Ideas. Where do they come from?

It’s that question, isn’t it? If you tell someone you’re a writer, particularly if you’re a good writer, you get asked where you get your ideas from. (I’ve been to talks given by several good writers, and it happened). The usual answer, as far as I can tell, is “from where you least expect them”, or some sort of muttering that seems to mean a lot but actually means “I don’t know”. Because that’s the thing, ideas come from the strangest of places.

Some writers advise going for long walks or having a hot bath. Others say to read everything you can get your hands on.

A rabbit grooming his owner's back

My friend’s bunny, tapping him on the shoulder

Among my friends, our plot bunny hunting tactic was more ‘hide behind the sofa and hope it doesn’t see us’. They’re just there, constantly harranguing us, even if we’re so mired in writer’s block that we can’t string a sentence together.

Especially if we can’t string a sentence together. That’s when we hear them hopping in the middle of the night, twitching their little bunny noses and laughing at us, or turning big sad eyes on our blank minds. Ideas are what happens when you catch sight of a newspaper front page, despite your best efforts.

Of course, those adorable little bunnies of ideas might be completely unusable. They could be just a scrap of dialogue that will torture you for years before you realise there was no point to it and you should just let it go, or the map of a world that won’t give up a single fact about the people who live there. All ideas are not created equal.

I wrote down all the ideas I have for stories I want to write, each in the middle of its own sheet of A4 paper, and fanned them out. There were 20 sheets of paper with a couple of words on them. Sometimes it’s the main characters, sometimes it’s the concept, very occasionally it’s the plot. In the ones that have been rattling around my brain for years it’s a couple of words that summarise details about the climate and economy of the world, the character backstories, story arcs, subplots and clumsy narrative devices that make up a story. One is actually blank and waiting to go on the pile, because all I can remember is the placeholder word, which is “vampires”. Not helpful, brain.Idea Sheets

Stuff that’s on those sheets is stuff that’s been tumbled around in my brain at least a little bit. There’s characters attached to events and places and to each other. They have a bit of internal cohesion. The first few bits of space debris that will eventually become a planet have fused together.

6 thoughts on “Ideas. Where do they come from?

  1. I enjoy writing, as well. All though, no one has ever read any of my stories. I find that most of my fiction writing comes from my dreams-literally. I have some of the weirdest dreams, and if I remember them when I wake up, then they become a plot for a story. I have also learned that I can subconsciously “rewind” my dreams sometimes like a tape and replay them in my head. Yes, that is a little strange, but that is how my stories are born.

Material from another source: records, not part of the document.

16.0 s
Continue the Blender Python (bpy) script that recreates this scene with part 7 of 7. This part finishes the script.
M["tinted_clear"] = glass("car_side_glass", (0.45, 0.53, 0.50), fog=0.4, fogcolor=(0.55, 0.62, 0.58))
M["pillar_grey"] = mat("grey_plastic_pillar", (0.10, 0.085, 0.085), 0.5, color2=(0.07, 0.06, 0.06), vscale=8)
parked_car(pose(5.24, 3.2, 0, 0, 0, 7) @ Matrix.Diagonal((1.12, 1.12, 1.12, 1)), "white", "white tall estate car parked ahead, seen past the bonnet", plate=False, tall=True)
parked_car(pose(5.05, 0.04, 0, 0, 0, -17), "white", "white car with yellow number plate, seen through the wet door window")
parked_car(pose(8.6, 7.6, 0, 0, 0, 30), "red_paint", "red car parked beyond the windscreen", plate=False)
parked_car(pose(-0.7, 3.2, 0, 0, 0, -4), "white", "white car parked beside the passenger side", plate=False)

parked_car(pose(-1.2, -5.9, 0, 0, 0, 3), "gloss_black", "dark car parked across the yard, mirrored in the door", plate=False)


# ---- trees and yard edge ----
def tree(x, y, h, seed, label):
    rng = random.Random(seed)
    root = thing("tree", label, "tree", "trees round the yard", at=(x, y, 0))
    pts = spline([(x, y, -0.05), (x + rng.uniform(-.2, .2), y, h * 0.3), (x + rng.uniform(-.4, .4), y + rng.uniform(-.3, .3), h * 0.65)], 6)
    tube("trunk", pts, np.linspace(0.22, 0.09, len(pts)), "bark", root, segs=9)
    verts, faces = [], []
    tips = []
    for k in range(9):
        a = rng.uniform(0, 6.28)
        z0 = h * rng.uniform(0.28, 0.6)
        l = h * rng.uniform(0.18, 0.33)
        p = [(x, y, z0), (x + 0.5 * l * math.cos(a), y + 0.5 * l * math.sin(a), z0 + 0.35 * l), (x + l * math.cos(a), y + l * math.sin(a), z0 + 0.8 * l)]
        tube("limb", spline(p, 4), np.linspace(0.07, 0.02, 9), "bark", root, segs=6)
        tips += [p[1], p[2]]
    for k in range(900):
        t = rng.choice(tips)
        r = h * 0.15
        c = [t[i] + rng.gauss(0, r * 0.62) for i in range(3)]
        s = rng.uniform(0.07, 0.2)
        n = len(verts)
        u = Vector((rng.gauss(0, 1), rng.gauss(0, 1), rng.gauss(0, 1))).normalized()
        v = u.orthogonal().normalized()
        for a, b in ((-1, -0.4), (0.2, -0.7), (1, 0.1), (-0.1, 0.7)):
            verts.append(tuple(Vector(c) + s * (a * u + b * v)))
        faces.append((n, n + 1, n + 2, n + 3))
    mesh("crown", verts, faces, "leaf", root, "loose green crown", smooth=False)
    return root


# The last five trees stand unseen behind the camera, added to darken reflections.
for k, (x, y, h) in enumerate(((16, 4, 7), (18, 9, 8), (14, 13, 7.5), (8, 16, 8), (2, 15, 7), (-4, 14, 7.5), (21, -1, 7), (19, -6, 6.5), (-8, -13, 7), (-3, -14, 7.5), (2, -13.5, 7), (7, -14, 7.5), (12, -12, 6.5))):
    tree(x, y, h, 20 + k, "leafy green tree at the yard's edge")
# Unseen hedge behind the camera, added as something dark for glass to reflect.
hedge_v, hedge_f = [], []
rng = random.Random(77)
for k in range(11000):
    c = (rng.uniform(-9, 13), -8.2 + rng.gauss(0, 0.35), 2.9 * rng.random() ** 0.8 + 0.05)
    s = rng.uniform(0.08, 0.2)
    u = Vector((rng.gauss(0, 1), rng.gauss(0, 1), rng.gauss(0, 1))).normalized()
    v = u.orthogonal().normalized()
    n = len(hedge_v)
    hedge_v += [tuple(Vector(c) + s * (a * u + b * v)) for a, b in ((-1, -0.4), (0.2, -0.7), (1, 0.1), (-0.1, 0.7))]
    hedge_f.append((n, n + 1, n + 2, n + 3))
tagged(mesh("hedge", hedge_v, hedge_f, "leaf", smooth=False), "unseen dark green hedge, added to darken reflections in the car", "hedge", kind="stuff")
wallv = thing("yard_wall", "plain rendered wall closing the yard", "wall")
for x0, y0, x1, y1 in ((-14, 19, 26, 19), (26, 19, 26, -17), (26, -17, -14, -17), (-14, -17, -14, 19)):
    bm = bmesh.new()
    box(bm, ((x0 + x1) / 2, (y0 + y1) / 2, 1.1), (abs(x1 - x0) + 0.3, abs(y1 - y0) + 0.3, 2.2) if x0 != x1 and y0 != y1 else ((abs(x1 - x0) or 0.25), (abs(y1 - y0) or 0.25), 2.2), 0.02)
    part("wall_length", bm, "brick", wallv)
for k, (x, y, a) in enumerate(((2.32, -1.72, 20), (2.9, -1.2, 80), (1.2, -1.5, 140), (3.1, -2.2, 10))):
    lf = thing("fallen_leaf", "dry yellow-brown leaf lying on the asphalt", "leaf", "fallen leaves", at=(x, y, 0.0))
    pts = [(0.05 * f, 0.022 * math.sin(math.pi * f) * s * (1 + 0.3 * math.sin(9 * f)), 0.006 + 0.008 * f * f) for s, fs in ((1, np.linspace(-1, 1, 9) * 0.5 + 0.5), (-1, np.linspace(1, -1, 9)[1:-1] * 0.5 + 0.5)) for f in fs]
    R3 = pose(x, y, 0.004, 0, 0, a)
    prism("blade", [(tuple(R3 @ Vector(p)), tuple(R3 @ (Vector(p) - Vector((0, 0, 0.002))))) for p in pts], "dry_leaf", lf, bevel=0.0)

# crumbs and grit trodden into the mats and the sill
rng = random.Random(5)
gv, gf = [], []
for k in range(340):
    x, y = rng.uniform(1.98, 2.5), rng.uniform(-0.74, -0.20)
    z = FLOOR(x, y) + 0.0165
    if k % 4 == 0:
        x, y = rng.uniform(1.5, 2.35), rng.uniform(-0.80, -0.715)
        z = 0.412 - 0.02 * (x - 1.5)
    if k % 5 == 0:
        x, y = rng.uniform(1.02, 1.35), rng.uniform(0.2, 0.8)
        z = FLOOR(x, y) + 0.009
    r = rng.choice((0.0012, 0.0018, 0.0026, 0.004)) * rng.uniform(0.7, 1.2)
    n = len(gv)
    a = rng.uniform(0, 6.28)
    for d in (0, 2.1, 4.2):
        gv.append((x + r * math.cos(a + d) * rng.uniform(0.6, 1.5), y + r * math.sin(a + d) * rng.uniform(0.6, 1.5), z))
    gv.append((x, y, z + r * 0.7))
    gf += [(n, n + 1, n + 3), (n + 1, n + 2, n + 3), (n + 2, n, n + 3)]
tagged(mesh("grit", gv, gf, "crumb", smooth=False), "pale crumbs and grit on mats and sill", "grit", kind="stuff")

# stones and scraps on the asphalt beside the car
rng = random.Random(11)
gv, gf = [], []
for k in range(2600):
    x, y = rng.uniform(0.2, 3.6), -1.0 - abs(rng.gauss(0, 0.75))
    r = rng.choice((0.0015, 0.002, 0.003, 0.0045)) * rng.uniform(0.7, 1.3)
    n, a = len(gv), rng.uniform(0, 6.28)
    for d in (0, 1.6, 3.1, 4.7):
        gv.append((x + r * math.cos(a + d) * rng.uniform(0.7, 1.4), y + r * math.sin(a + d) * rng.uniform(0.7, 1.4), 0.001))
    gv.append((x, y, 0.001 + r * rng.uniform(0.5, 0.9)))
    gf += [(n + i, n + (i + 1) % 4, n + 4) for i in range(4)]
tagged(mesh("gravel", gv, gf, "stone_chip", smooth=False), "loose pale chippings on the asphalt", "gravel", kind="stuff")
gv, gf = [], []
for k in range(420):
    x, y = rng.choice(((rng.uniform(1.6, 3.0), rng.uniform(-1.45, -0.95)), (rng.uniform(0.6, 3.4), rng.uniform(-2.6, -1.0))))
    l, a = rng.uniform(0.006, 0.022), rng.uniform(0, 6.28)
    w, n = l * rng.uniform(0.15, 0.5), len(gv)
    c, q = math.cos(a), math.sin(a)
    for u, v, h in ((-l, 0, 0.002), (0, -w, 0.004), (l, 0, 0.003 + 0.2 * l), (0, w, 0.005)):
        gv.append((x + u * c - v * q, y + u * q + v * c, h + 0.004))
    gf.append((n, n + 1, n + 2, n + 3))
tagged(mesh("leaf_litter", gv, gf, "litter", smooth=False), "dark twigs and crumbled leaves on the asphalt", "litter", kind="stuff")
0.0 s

  2. Reblogged this on The Writing Catalog and commented:
    Had to reblog this, because the plot bunnies “twitiching their little bunny noses and laughing at us” is just too good not to share. Offered as an example of good long-form blogging. It’s personal, it addresses a topic I’m intersted in, and it amused me.

  3. “They could be just a scrap of dialogue that will torture you for years before you realise there was no point to it and you should just let it go …”

    If only we knew which ones they were … knowing which glimmers to pursue is the tricky bit, I think. One of the many, many tricky bits, at least. I like the idea of the prompt cards. It vents the build-up in your head, if nothing else.

    • Prompt cards are nice to flick through when you’re looking for a new idea, too. I just need to get better at organising them, which is the trouble with everything.

  4. I do similar things – jottings in a notebook or on my Iphone, doodles I made while in the car, waiting for school to let out, something insightful or downright hilarious that one of my children said. For me, the act of writing it down (even if I then lose the paper) somehow gives it substance, shape. Then my mind can roll it like a snowball downhill – still moving even when I’m not paying attention, picking up speed and content, til eventually it hits me in a cold burst. And there’s my idea, “where I least expect it.”

    • Writing it down really does help. As much as anything else, I find it’s useful to have something physical to put new ideas on. It becomes less of an amorphous blob and more a to-do list.